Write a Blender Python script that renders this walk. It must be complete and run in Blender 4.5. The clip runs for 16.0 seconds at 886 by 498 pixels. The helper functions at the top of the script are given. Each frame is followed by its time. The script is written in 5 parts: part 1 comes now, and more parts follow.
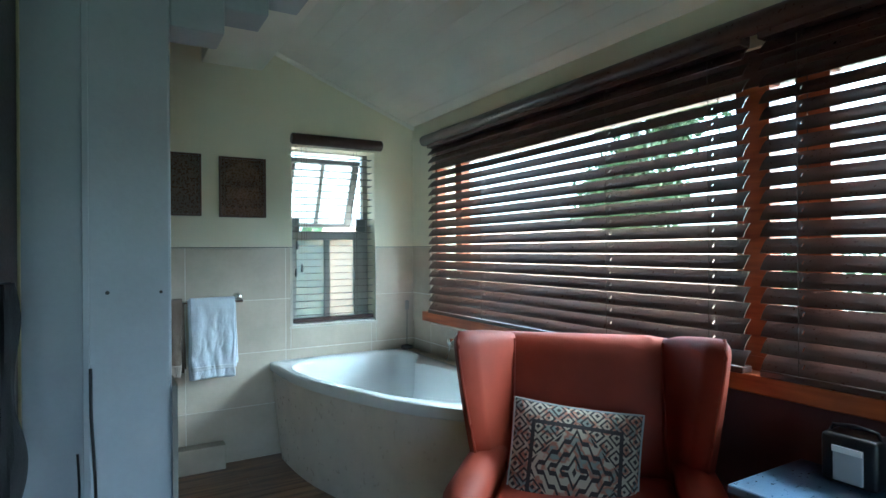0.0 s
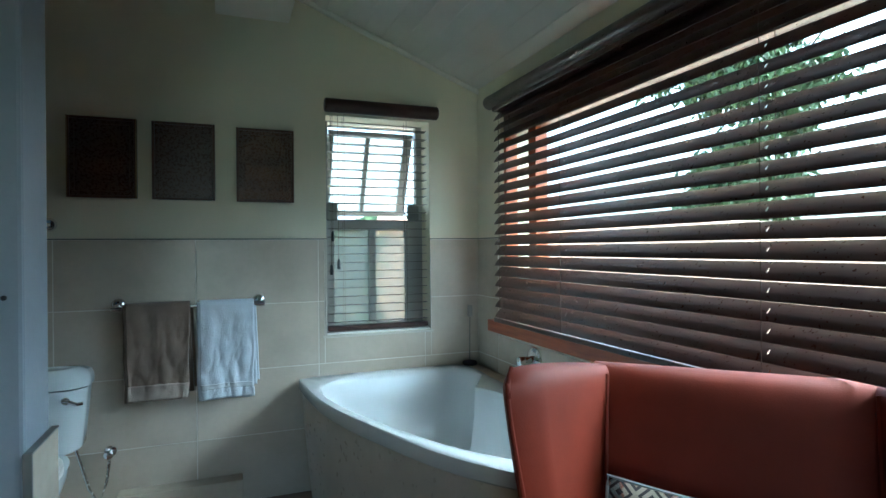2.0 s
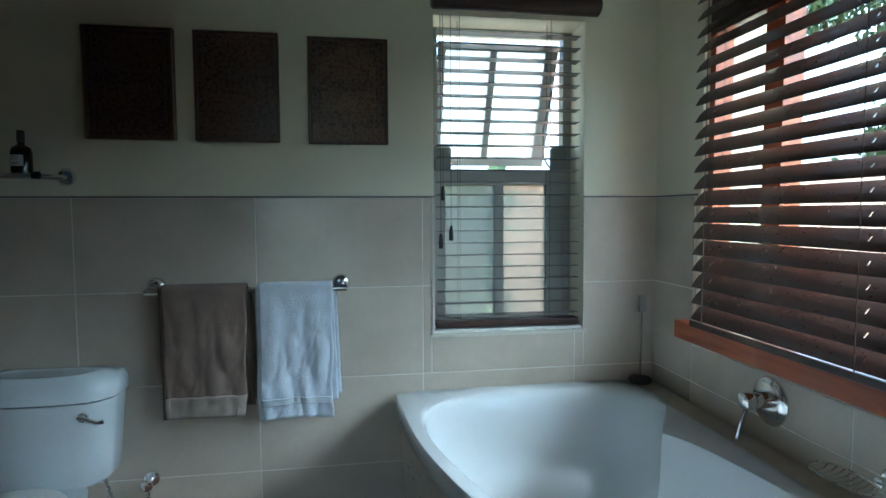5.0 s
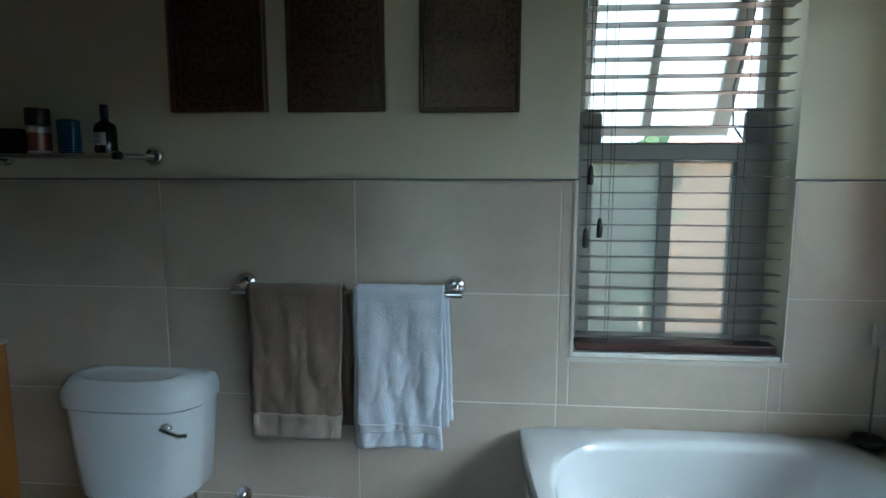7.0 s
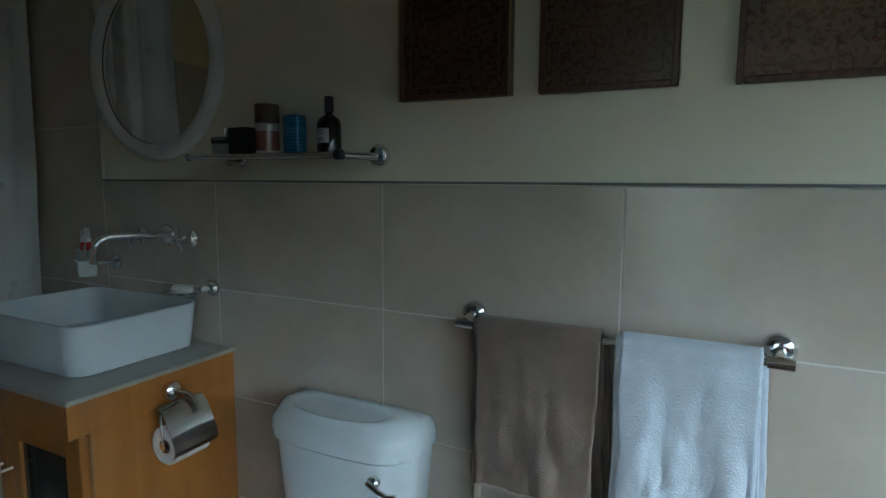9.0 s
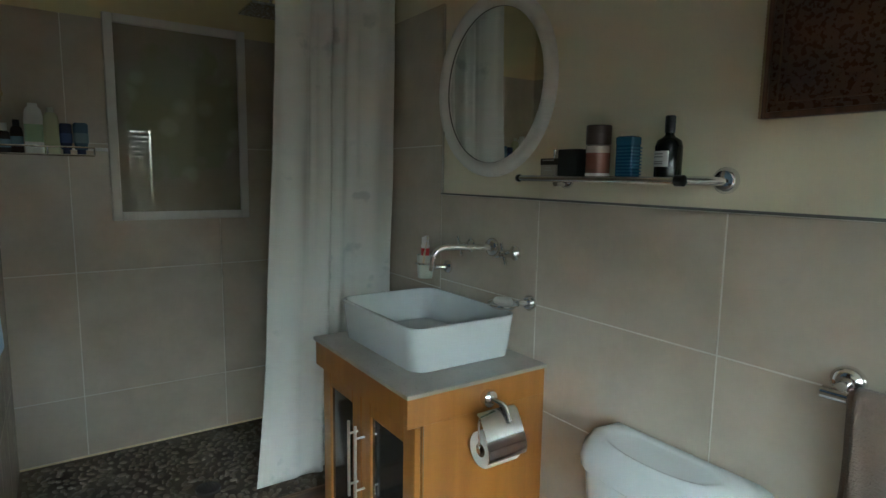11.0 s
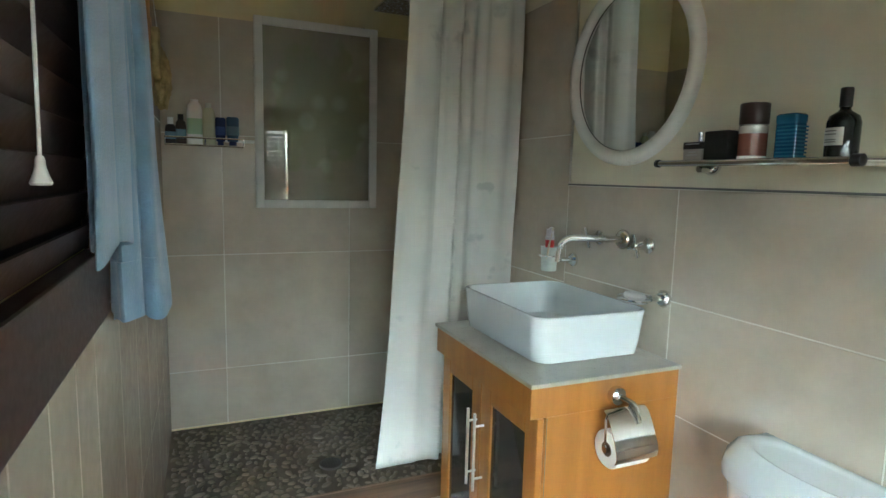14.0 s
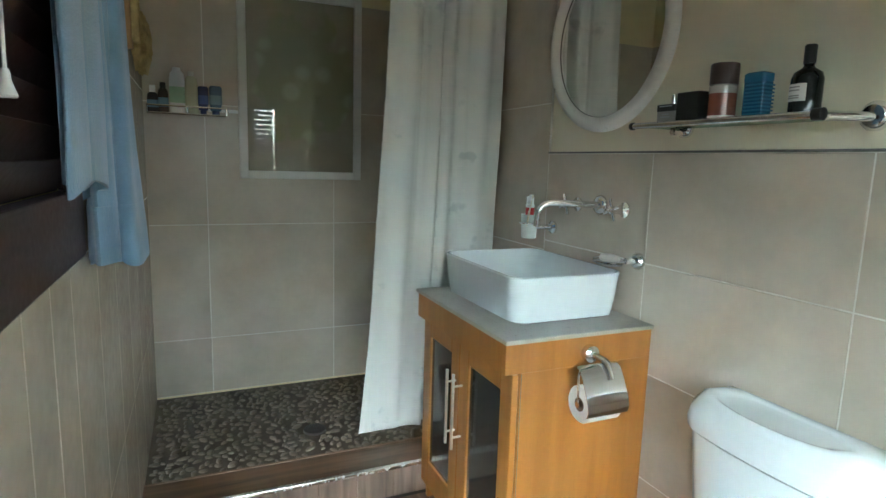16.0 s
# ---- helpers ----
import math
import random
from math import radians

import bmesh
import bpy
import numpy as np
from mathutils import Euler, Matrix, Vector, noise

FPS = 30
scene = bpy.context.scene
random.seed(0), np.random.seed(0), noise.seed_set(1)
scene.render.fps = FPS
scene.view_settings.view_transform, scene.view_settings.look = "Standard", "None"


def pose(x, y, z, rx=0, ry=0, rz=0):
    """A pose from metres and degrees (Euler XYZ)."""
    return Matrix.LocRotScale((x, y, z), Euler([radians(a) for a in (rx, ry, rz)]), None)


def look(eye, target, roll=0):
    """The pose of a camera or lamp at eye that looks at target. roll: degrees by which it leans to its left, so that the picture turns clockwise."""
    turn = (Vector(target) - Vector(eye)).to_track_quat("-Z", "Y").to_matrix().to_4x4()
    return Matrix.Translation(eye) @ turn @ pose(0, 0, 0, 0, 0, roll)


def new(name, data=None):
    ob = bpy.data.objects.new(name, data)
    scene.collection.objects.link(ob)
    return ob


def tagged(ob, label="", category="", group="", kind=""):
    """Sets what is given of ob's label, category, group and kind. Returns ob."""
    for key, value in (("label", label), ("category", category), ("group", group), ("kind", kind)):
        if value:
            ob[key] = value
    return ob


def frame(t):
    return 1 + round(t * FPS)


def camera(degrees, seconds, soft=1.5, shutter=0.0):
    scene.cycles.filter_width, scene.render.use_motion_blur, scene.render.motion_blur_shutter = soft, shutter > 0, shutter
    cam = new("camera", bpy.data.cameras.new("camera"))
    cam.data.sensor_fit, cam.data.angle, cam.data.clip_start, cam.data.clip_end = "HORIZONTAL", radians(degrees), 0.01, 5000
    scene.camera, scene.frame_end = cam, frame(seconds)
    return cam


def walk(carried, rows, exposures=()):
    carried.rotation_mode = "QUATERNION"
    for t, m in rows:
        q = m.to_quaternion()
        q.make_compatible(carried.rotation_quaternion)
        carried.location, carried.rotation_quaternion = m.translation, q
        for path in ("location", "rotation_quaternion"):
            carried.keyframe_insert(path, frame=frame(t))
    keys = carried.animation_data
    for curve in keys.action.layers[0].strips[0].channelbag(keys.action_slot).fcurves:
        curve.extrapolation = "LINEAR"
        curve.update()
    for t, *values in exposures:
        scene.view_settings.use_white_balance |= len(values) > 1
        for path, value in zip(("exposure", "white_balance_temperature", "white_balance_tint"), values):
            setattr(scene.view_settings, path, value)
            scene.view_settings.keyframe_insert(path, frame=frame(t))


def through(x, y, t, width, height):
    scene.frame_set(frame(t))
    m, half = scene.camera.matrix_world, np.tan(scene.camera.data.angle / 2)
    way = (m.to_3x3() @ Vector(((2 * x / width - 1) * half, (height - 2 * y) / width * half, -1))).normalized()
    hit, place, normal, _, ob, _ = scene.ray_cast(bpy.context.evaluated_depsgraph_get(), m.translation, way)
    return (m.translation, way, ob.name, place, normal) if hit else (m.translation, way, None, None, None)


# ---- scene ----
cam = camera(76.0, 16.0)
PATH = [
    (0, (0.332, 0.116, 1.314), (1.336, 1.846, 1.315), -0.4),
    (0.5, (0.415, 0.285, 1.336), (1.41, 2.02, 1.327), -0.4),
    (1, (0.599, 0.444, 1.321), (1.536, 2.211, 1.318), -0.3),
    (1.5, (0.712, 0.602, 1.308), (1.56, 2.413, 1.312), -0.4),
    (2, (0.837, 0.771, 1.275), (1.554, 2.638, 1.274), -0.5),
    (2.5, (0.929, 0.965, 1.287), (1.541, 2.869, 1.269), -0.5),
    (3, (0.933, 1.104, 1.302), (1.481, 3.026, 1.247), -0.5),
    (3.5, (0.964, 1.271, 1.283), (1.44, 3.213, 1.217), -0.4),
    (4, (1.0, 1.429, 1.268), (1.407, 3.386, 1.187), -0.4),
    (6.5, (1.092, 2.096, 1.319), (1.112, 4.083, 1.097), 0.1),
    (7, (1.101, 2.187, 1.338), (0.932, 4.164, 1.089), 0.1),
    (7.5, (1.078, 2.302, 1.322), (0.716, 4.253, 1.079), 0.1),
    (8, (1.047, 2.435, 1.309), (0.515, 4.351, 1.089), 0.2),
    (8.5, (0.971, 2.521, 1.305), (0.294, 4.391, 1.089), 0.4),
    (9, (0.894, 2.595, 1.335), (0.005, 4.371, 1.1), 0.4),
    (9.5, (0.832, 2.601, 1.349), (-0.284, 4.245, 1.121), 0.5),
    (10, (0.82, 2.619, 1.365), (-0.535, 4.071, 1.132), 0.7),
    (12.5, (0.729, 2.549, 1.427), (-1.063, 3.399, 1.163), 1.1),
    (13, (0.725, 2.546, 1.397), (-1.09, 3.346, 1.141), 1.3),
    (13.5, (0.74, 2.556, 1.367), (-1.086, 3.332, 1.116), 1.4),
    (14, (0.756, 2.568, 1.345), (-1.073, 3.338, 1.097), 1.4),
    (14.5, (0.776, 2.577, 1.328), (-1.053, 3.349, 1.085), 1.5),
    (15, (0.791, 2.584, 1.313), (-1.036, 3.36, 1.066), 1.6),
    (15.5, (0.794, 2.586, 1.299), (-1.025, 3.374, 1.03), 1.6),
    (16, (0.803, 2.589, 1.282), (-1.007, 3.387, 0.983), 1.7),
]
EXPOSURES = [(0, 4.4, 4700, -11), (1.5, 4.0, 4700, -12), (3.0, 3.7, 4700, -10), (6.0, 3.65, 4800, -7), (7.0, 3.6, 4900, -6), (8.5, 3.85, 4850, -7), (10.2, 4.8, 5350, -7), (12.3, 5.85, 5550, -6), (13.3, 6.15, 5550, -6), (15, 6.35, 5450, -6), (16, 6.2, 5400, -7)]
walk(cam, [(t, look(eye, target, roll)) for t, eye, target, roll in PATH], EXPOSURES)

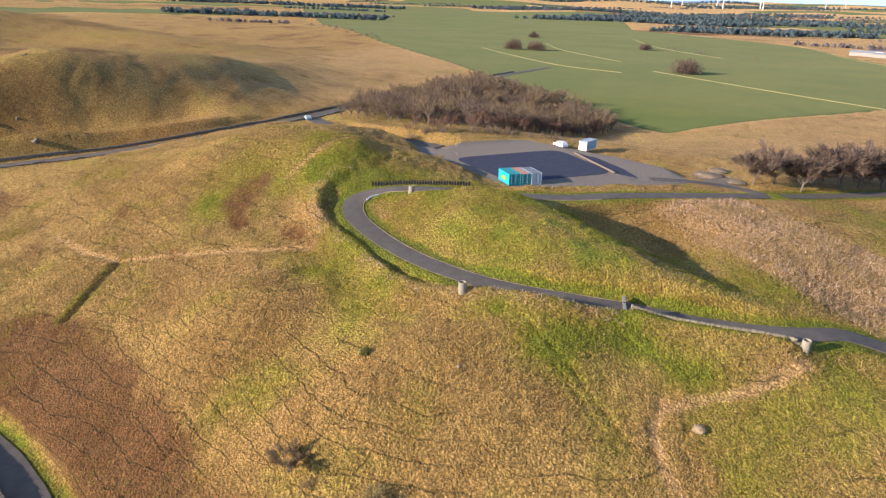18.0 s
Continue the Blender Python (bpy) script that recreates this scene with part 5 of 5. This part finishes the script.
# ---- tussocks on the near slopes ----
def tussocks(name, spots, mat, tall, wide, seed, label):
    """Leaning tufts of a few broad grass blades each."""
    rng = np.random.RandomState(seed)
    z, d, near, verge, bank = land(spots[:, 0], spots[:, 1])
    ok = (near > 0.8) & (d > 0.6) & (verge < 0.6)
    for t in (TRACKS[0], TRACKS[2], TRACKS[3], TRACKS[5]):
        ok &= line_distance(spots[:, 0], spots[:, 1], t) > 0.8
    p = np.c_[spots, z][ok]
    n = len(p)
    blades = 4
    at = np.repeat(p, blades, 0) + np.c_[rng.normal(0, wide * 0.5, (n * blades, 2)), np.full(n * blades, -0.04)]
    lean = np.repeat(rng.normal(0, 0.55, (n, 3)) * (1, 1, 0), blades, 0) + (0, 0, 1.0)
    v, f = sprays(rng, at, lean, tall, 0.085 * wide + 0.012)
    return tagged(new(name, sheet(name, v, f, mat, False)), label, "grass", kind="stuff")


grng = np.random.RandomState(3)
dots = np.c_[grng.uniform(-85, 75, 300000), grng.uniform(10, 205, 300000)]
dots = dots[~((dots[:, 0] < -54) & (dots[:, 1] > 100))]
z, d, near, verge, bank = land(dots[:, 0], dots[:, 1])
green, brack, past, trods = plants_at(dots[:, 0], dots[:, 1], d, near, verge, bank)
pick = grng.rand(len(dots)) * 0.5 + 0.35 * lattice(dots[:, 0], dots[:, 1], 7, 51) + 0.2
dense = lattice(dots[:, 0], dots[:, 1], 9, 52) + 0.6 * lattice(dots[:, 0], dots[:, 1], 3, 53) + grng.rand(len(dots)) > 0.25
g = green > pick
b = (brack > 0.45) & ~g
tussocks("green_tussocks", dots[dense & g], M_TURF, 0.30, 0.38, 61, "green turf tufts on the mounds and slopes")
tussocks("bracken_litter", dots[dense & b], plain("dead_bracken", (0.29, 0.138, 0.052), 0.95, 0.6, 0.25, per_island=0.4, leaf=0.35), 0.34, 0.36, 62, "flattened red-brown dead bracken")
tussocks("straw_tussocks", dots[dense & ~g & ~b], M_RUSH, 0.42, 0.42, 63, "dry straw-coloured grass tussocks on the slopes")
reeds = scatter(MARSH, 0.85, 64, 0.55)
rz = heights(reeds)
tussocks("marsh_reeds", reeds[rz > 0.12], plain("dead_reeds", (0.46, 0.28, 0.13), 0.95, 0.6, 0.3, per_island=0.4, leaf=0.35), 0.8, 0.32, 65, "tawny dead reeds and sedge in the marsh")
field = scatter(RUSHES, 0.62, 66, 0.8)
tussocks("rush_field", field, plain("pale_rushes", (0.68, 0.45, 0.29), 0.95, 0.25, 0.5, per_island=0.65, leaf=0.3), 0.75, 0.45, 67, "pale brown rushes in the hollow field")


# ---- pale tracks and banks across the pasture ----
for track in ([(-640, 95), (-543, 122), (-442, 159), (-398, 199)], [(-420, 226), (-407, 230), (-316, 273), (-255, 308)], [(-815, 505), (-620, 478), (-444, 463), (-365, 414), (-290, 345)], [(-900, 300), (-765, 300), (-600, 330)], [(-760, 170), (-640, 180), (-500, 215)]):
    pts = smooth_road([(*p, 0) for p in track], 8.0)
    pts[:, 2] = heights(pts[:, :2]) + 0.25
    v, f = ribbon(pts, 1.6, 0.0, 1.2)
    tagged(new("field_bank", sheet("field_bank", v, f, plain("bank_grass", (0.24, 0.21, 0.085), 0.95, 0.05, 0.3))), "pale grassy bank across the pasture", "field bank", kind="structure")

# ---- tall dry grass on the bund, heaps in the yard ----
crest = along(BANK, 0.10, 1.9, 71)
crest = crest[~inside(crest[:, 0], crest[:, 1], BANK + [(-40, 125)])]
tussocks("bund_grass", crest[lattice(crest[:, 0], crest[:, 1], 3, 72) > -0.45], plain("bleached_grass", (0.66, 0.47, 0.30), 0.95, 0.6, 0.2, per_island=0.5, leaf=0.5), 0.55, 0.45, 73, "tall bleached dry grass along the bund")
for k, (x, y, w) in enumerate(((-83, 167, 3.2), (-88.5, 171, 2.6), (-78.5, 172.5, 2.2))):
    bm = bmesh.new()
    bmesh.ops.create_icosphere(bm, subdivisions=3, radius=w)
    for v in bm.verts:
        q = v.co * 0.5 + Vector((k * 7.0, 0, 0))
        v.co *= 1 + 0.3 * noise.noise(q)
        v.co.z *= 0.24
    me = bpy.data.meshes.new("gravel_heap")
    bm.to_mesh(me)
    bm.free()
    me.materials.append(M_HEAP if k else plain("heap_gravel", (0.17, 0.125, 0.08), 0.95, 1.2, 0.3, relief=0.05))
    if k == 0:
        M_HEAP = me.materials[0]
    ob = new("gravel_heap", me)
    ob.location = (x, y, height(x, y))
    tagged(ob, "low heap of grey-brown gravel beside the track", "gravel heap", "gravel heaps")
═══
* [YOUR TASK]:
Give again only the lines from the one bearing "import numpy as np" through the one bearing "pose from metres", exactly as they stand.

* [RESULT]:
import numpy as np
from mathutils import Euler, Matrix, Vector, noise

FPS = 30
scene = bpy.context.scene
random.seed(0), np.random.seed(0), noise.seed_set(1)
scene.render.fps = FPS
scene.view_settings.view_transform, scene.view_settings.look = "Standard", "None"


def pose(x, y, z, rx=0, ry=0, rz=0):
    """A pose from metres and degrees (Euler XYZ)."""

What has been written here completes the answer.